-- SET PROBLEM --
Give the listing again character for character, but drop the images.

——

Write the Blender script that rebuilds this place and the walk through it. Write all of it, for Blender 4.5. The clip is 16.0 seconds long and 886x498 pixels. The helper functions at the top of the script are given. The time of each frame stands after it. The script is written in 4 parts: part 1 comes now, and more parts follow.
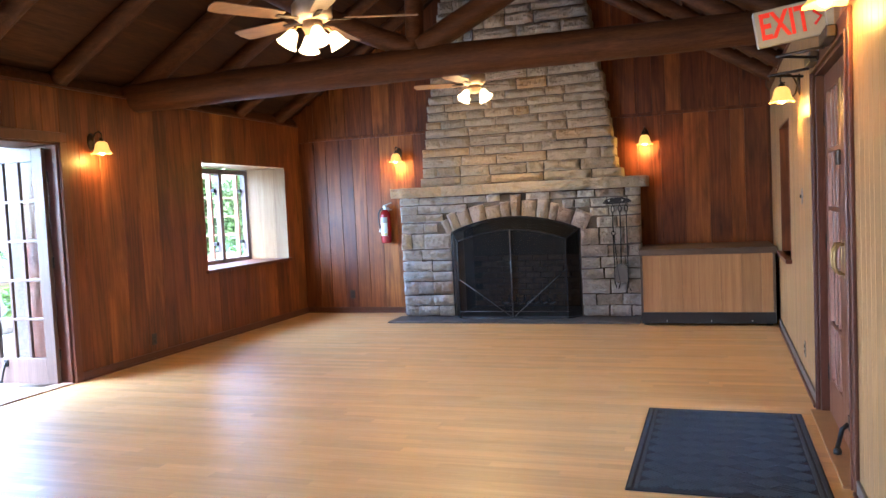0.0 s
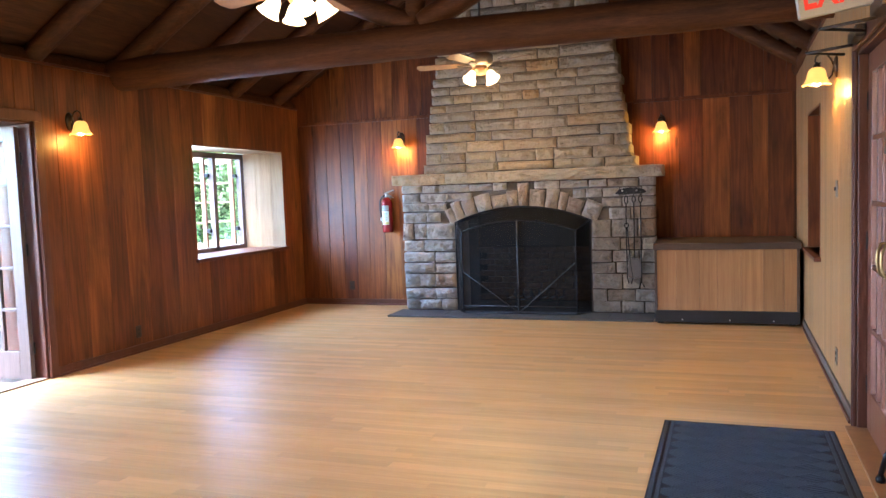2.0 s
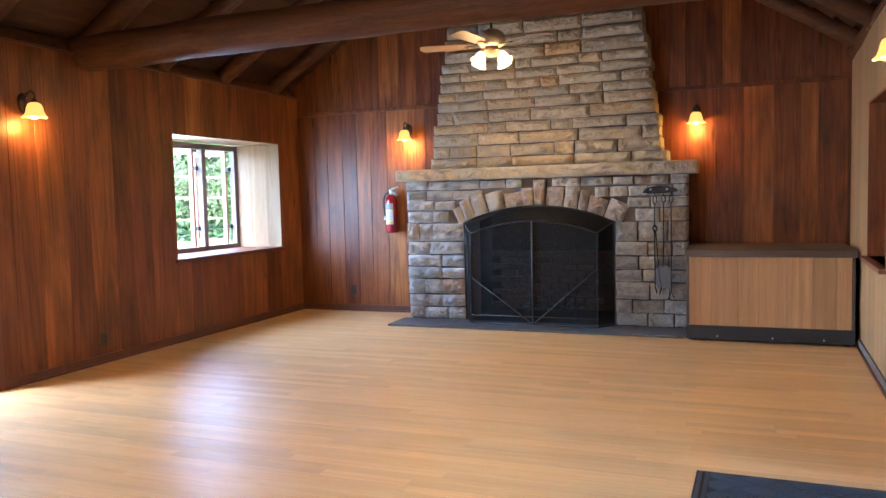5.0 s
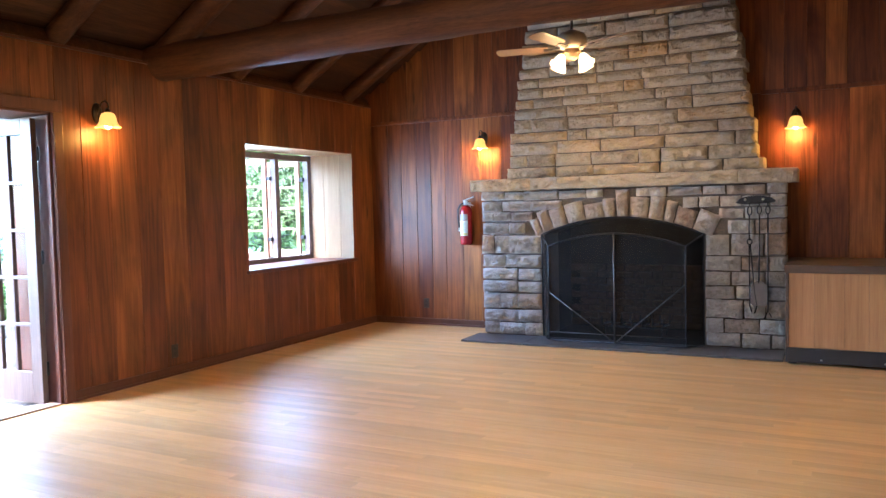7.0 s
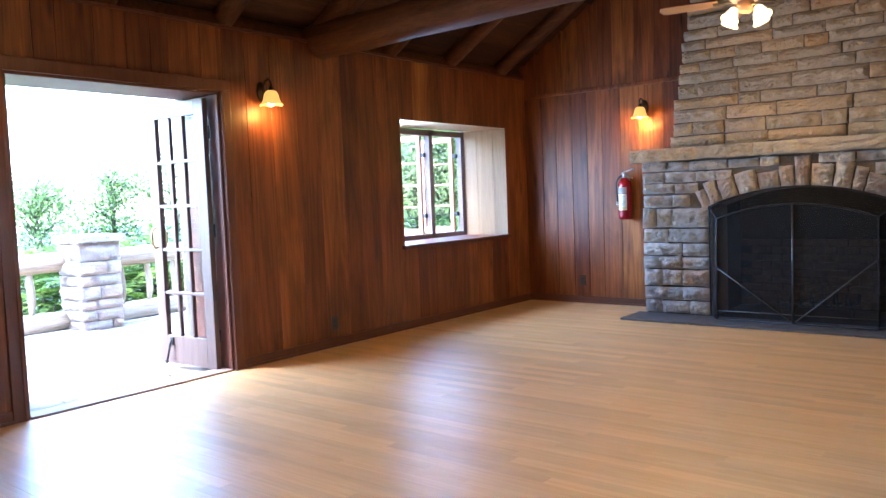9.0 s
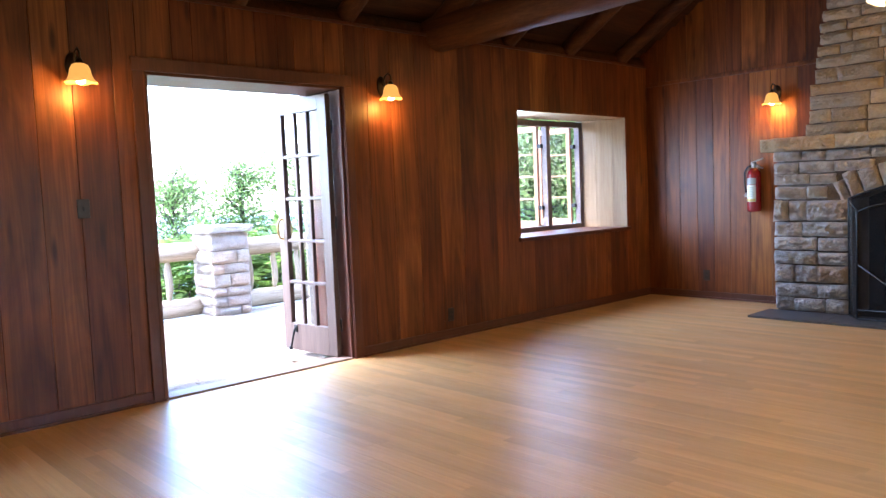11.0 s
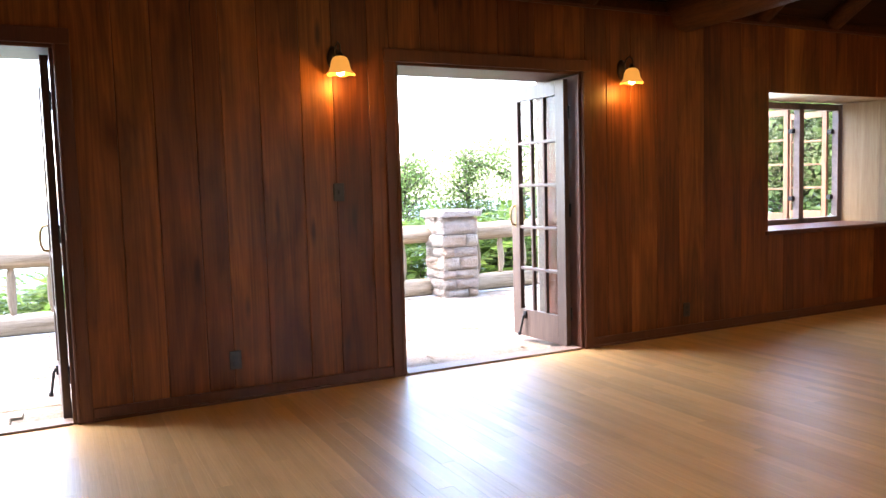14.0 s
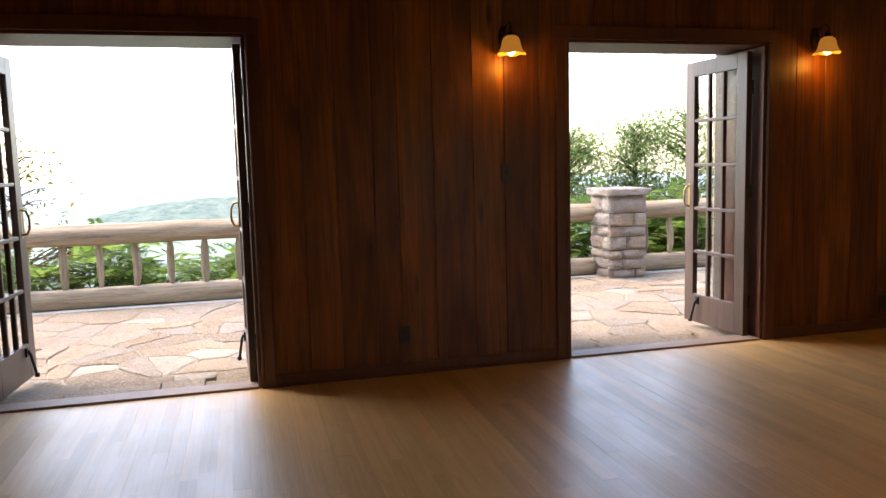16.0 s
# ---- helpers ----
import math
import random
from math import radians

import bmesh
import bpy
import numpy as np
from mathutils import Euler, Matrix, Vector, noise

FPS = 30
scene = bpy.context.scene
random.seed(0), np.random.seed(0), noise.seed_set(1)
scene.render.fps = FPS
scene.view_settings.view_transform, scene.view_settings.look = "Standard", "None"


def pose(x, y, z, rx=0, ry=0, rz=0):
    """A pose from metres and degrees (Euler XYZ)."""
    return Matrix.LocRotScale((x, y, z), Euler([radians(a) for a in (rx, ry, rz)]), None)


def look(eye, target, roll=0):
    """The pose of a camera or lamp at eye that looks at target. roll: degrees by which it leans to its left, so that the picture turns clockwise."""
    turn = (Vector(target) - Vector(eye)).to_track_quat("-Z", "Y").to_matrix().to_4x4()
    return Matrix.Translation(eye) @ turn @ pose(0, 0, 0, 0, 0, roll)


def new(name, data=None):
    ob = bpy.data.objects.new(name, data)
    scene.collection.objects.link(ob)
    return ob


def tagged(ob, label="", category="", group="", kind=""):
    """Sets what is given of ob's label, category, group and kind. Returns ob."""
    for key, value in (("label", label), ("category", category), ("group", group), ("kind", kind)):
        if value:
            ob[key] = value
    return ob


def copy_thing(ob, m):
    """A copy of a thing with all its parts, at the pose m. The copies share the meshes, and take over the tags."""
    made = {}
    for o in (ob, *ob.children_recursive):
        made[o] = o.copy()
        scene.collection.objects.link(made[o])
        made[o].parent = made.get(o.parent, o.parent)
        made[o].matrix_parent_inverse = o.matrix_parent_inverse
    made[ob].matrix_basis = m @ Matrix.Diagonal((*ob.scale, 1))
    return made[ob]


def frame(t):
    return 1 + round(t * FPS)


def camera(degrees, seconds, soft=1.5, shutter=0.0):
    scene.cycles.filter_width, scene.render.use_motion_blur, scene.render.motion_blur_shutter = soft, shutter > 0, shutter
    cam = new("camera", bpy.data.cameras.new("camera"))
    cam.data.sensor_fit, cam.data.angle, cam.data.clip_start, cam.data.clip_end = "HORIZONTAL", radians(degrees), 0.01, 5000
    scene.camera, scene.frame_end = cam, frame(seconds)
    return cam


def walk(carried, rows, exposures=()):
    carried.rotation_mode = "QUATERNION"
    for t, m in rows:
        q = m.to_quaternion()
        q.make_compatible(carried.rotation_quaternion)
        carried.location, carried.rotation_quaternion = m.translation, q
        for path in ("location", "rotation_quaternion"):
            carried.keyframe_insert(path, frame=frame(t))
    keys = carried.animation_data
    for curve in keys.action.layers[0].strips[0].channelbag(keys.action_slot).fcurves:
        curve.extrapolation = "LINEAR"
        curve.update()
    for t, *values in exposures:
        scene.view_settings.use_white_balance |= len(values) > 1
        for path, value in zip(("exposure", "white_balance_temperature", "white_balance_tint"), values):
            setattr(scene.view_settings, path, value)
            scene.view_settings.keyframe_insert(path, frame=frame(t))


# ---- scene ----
cam = camera(60.3, 16.0)

PATH = [
    (0, (5.18, -0.038, 1.387), (4.547, 1.856, 1.276), -2.7),
    (0.5, (5.168, 0.072, 1.398), (4.507, 1.957, 1.293), -2.7),
    (1, (5.155, 0.186, 1.395), (4.464, 2.06, 1.289), -2.2),
    (1.5, (5.149, 0.273, 1.378), (4.448, 2.141, 1.246), -2.0),
    (2, (5.109, 0.424, 1.391), (4.451, 2.307, 1.249), -2.0),
    (2.5, (5.05, 0.575, 1.4), (4.438, 2.475, 1.268), -2.4),
    (3, (5.031, 0.68, 1.383), (4.415, 2.578, 1.252), -2.6),
    (3.5, (5.059, 0.807, 1.366), (4.416, 2.697, 1.241), -3.0),
    (4, (5.063, 0.984, 1.358), (4.397, 2.865, 1.223), -3.1),
    (4.2, (5.068, 1.051, 1.358), (4.385, 2.925, 1.208), -2.7),
    (6.3, (4.911, 1.508, 1.313), (4.119, 3.342, 1.224), -1.4),
    (6.5, (4.89, 1.511, 1.319), (4.075, 3.336, 1.229), -1.6),
    (7, (4.935, 1.592, 1.34), (4.023, 3.37, 1.236), -1.3),
    (7.5, (4.889, 1.63, 1.312), (3.927, 3.38, 1.194), -1.5),
    (8, (4.863, 1.684, 1.297), (3.82, 3.385, 1.166), -1.6),
    (8.5, (4.79, 1.696, 1.262), (3.64, 3.328, 1.132), -1.9),
    (9, (4.813, 1.707, 1.243), (3.571, 3.269, 1.109), -2.2),
    (11.5, (4.767, 1.71, 1.262), (3.261, 3.018, 1.114), -2.1),
    (12, (4.746, 1.703, 1.261), (3.192, 2.952, 1.111), -1.8),
    (12.5, (4.724, 1.684, 1.275), (3.118, 2.865, 1.114), -1.5),
    (13, (4.696, 1.671, 1.283), (3.028, 2.762, 1.119), -1.3),
    (13.5, (4.689, 1.655, 1.268), (2.966, 2.658, 1.112), -1.5),
    (14, (4.667, 1.632, 1.267), (2.887, 2.53, 1.104), -1.6),
    (14.5, (4.661, 1.625, 1.254), (2.837, 2.428, 1.085), -1.7),
    (15, (4.639, 1.614, 1.248), (2.773, 2.312, 1.065), -1.7),
    (15.5, (4.631, 1.602, 1.294), (2.733, 2.199, 1.086), -1.5),
    (16, (4.631, 1.603, 1.317), (2.708, 2.107, 1.095), -1.5),
]
walk(cam, [(t, look(eye, target, roll)) for t, eye, target, roll in PATH], [(0, 5.55, 5100, 10), (4, 5.6, 5150, 10), (7, 5.6, 5050, 10), (9, 5.25, 5050, 12), (11.5, 4.85, 5650, 16), (12.5, 4.78, 5950, 17), (13.5, 4.65, 6300, 17), (14.5, 4.22, 6800, 17), (15, 3.95, 7100, 17), (15.5, 3.6, 7400, 17), (16, 3.15, 7600, 17)])

# ---- world and light ----
world = bpy.data.worlds.new("world")
scene.world = world
world.use_nodes = True
wn, wl = world.node_tree.nodes, world.node_tree.links
sky = wn.new("ShaderNodeTexSky")
sky.sky_type = "NISHITA"
sky.sun_disc = False
sky.sun_elevation, sky.sun_rotation = radians(62), radians(210)
sky.air_density, sky.dust_density, sky.ozone_density = 1.0, 1.5, 1.0
wn["Background"].inputs[1].default_value = 0.15
wl.new(sky.outputs[0], wn["Background"].inputs[0])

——

-- COMPLETED EXERCISE --
Write the Blender script that rebuilds this place and the walk through it. Write all of it, for Blender 4.5. The clip is 16.0 seconds long and 886x498 pixels. The helper functions at the top of the script are given. The time of each frame stands after it. The script is written in 4 parts: part 1 comes now, and more parts follow.
0.0 s
2.0 s
5.0 s
7.0 s
9.0 s
11.0 s
14.0 s
16.0 s
# ---- helpers ----
import math
import random
from math import radians

import bmesh
import bpy
import numpy as np
from mathutils import Euler, Matrix, Vector, noise

FPS = 30
scene = bpy.context.scene
random.seed(0), np.random.seed(0), noise.seed_set(1)
scene.render.fps = FPS
scene.view_settings.view_transform, scene.view_settings.look = "Standard", "None"


def pose(x, y, z, rx=0, ry=0, rz=0):
    """A pose from metres and degrees (Euler XYZ)."""
    return Matrix.LocRotScale((x, y, z), Euler([radians(a) for a in (rx, ry, rz)]), None)


def look(eye, target, roll=0):
    """The pose of a camera or lamp at eye that looks at target. roll: degrees by which it leans to its left, so that the picture turns clockwise."""
    turn = (Vector(target) - Vector(eye)).to_track_quat("-Z", "Y").to_matrix().to_4x4()
    return Matrix.Translation(eye) @ turn @ pose(0, 0, 0, 0, 0, roll)


def new(name, data=None):
    ob = bpy.data.objects.new(name, data)
    scene.collection.objects.link(ob)
    return ob


def tagged(ob, label="", category="", group="", kind=""):
    """Sets what is given of ob's label, category, group and kind. Returns ob."""
    for key, value in (("label", label), ("category", category), ("group", group), ("kind", kind)):
        if value:
            ob[key] = value
    return ob


def copy_thing(ob, m):
    """A copy of a thing with all its parts, at the pose m. The copies share the meshes, and take over the tags."""
    made = {}
    for o in (ob, *ob.children_recursive):
        made[o] = o.copy()
        scene.collection.objects.link(made[o])
        made[o].parent = made.get(o.parent, o.parent)
        made[o].matrix_parent_inverse = o.matrix_parent_inverse
    made[ob].matrix_basis = m @ Matrix.Diagonal((*ob.scale, 1))
    return made[ob]


def frame(t):
    return 1 + round(t * FPS)


def camera(degrees, seconds, soft=1.5, shutter=0.0):
    scene.cycles.filter_width, scene.render.use_motion_blur, scene.render.motion_blur_shutter = soft, shutter > 0, shutter
    cam = new("camera", bpy.data.cameras.new("camera"))
    cam.data.sensor_fit, cam.data.angle, cam.data.clip_start, cam.data.clip_end = "HORIZONTAL", radians(degrees), 0.01, 5000
    scene.camera, scene.frame_end = cam, frame(seconds)
    return cam


def walk(carried, rows, exposures=()):
    carried.rotation_mode = "QUATERNION"
    for t, m in rows:
        q = m.to_quaternion()
        q.make_compatible(carried.rotation_quaternion)
        carried.location, carried.rotation_quaternion = m.translation, q
        for path in ("location", "rotation_quaternion"):
            carried.keyframe_insert(path, frame=frame(t))
    keys = carried.animation_data
    for curve in keys.action.layers[0].strips[0].channelbag(keys.action_slot).fcurves:
        curve.extrapolation = "LINEAR"
        curve.update()
    for t, *values in exposures:
        scene.view_settings.use_white_balance |= len(values) > 1
        for path, value in zip(("exposure", "white_balance_temperature", "white_balance_tint"), values):
            setattr(scene.view_settings, path, value)
            scene.view_settings.keyframe_insert(path, frame=frame(t))


# ---- scene ----
cam = camera(60.3, 16.0)

PATH = [
    (0, (5.18, -0.038, 1.387), (4.547, 1.856, 1.276), -2.7),
    (0.5, (5.168, 0.072, 1.398), (4.507, 1.957, 1.293), -2.7),
    (1, (5.155, 0.186, 1.395), (4.464, 2.06, 1.289), -2.2),
    (1.5, (5.149, 0.273, 1.378), (4.448, 2.141, 1.246), -2.0),
    (2, (5.109, 0.424, 1.391), (4.451, 2.307, 1.249), -2.0),
    (2.5, (5.05, 0.575, 1.4), (4.438, 2.475, 1.268), -2.4),
    (3, (5.031, 0.68, 1.383), (4.415, 2.578, 1.252), -2.6),
    (3.5, (5.059, 0.807, 1.366), (4.416, 2.697, 1.241), -3.0),
    (4, (5.063, 0.984, 1.358), (4.397, 2.865, 1.223), -3.1),
    (4.2, (5.068, 1.051, 1.358), (4.385, 2.925, 1.208), -2.7),
    (6.3, (4.911, 1.508, 1.313), (4.119, 3.342, 1.224), -1.4),
    (6.5, (4.89, 1.511, 1.319), (4.075, 3.336, 1.229), -1.6),
    (7, (4.935, 1.592, 1.34), (4.023, 3.37, 1.236), -1.3),
    (7.5, (4.889, 1.63, 1.312), (3.927, 3.38, 1.194), -1.5),
    (8, (4.863, 1.684, 1.297), (3.82, 3.385, 1.166), -1.6),
    (8.5, (4.79, 1.696, 1.262), (3.64, 3.328, 1.132), -1.9),
    (9, (4.813, 1.707, 1.243), (3.571, 3.269, 1.109), -2.2),
    (11.5, (4.767, 1.71, 1.262), (3.261, 3.018, 1.114), -2.1),
    (12, (4.746, 1.703, 1.261), (3.192, 2.952, 1.111), -1.8),
    (12.5, (4.724, 1.684, 1.275), (3.118, 2.865, 1.114), -1.5),
    (13, (4.696, 1.671, 1.283), (3.028, 2.762, 1.119), -1.3),
    (13.5, (4.689, 1.655, 1.268), (2.966, 2.658, 1.112), -1.5),
    (14, (4.667, 1.632, 1.267), (2.887, 2.53, 1.104), -1.6),
    (14.5, (4.661, 1.625, 1.254), (2.837, 2.428, 1.085), -1.7),
    (15, (4.639, 1.614, 1.248), (2.773, 2.312, 1.065), -1.7),
    (15.5, (4.631, 1.602, 1.294), (2.733, 2.199, 1.086), -1.5),
    (16, (4.631, 1.603, 1.317), (2.708, 2.107, 1.095), -1.5),
]
walk(cam, [(t, look(eye, target, roll)) for t, eye, target, roll in PATH], [(0, 5.55, 5100, 10), (4, 5.6, 5150, 10), (7, 5.6, 5050, 10), (9, 5.25, 5050, 12), (11.5, 4.85, 5650, 16), (12.5, 4.78, 5950, 17), (13.5, 4.65, 6300, 17), (14.5, 4.22, 6800, 17), (15, 3.95, 7100, 17), (15.5, 3.6, 7400, 17), (16, 3.15, 7600, 17)])

# ---- world and light ----
world = bpy.data.worlds.new("world")
scene.world = world
world.use_nodes = True
wn, wl = world.node_tree.nodes, world.node_tree.links
sky = wn.new("ShaderNodeTexSky")
sky.sky_type = "NISHITA"
sky.sun_disc = False
sky.sun_elevation, sky.sun_rotation = radians(62), radians(210)
sky.air_density, sky.dust_density, sky.ozone_density = 1.0, 1.5, 1.0
wn["Background"].inputs[1].default_value = 0.15
wl.new(sky.outputs[0], wn["Background"].inputs[0])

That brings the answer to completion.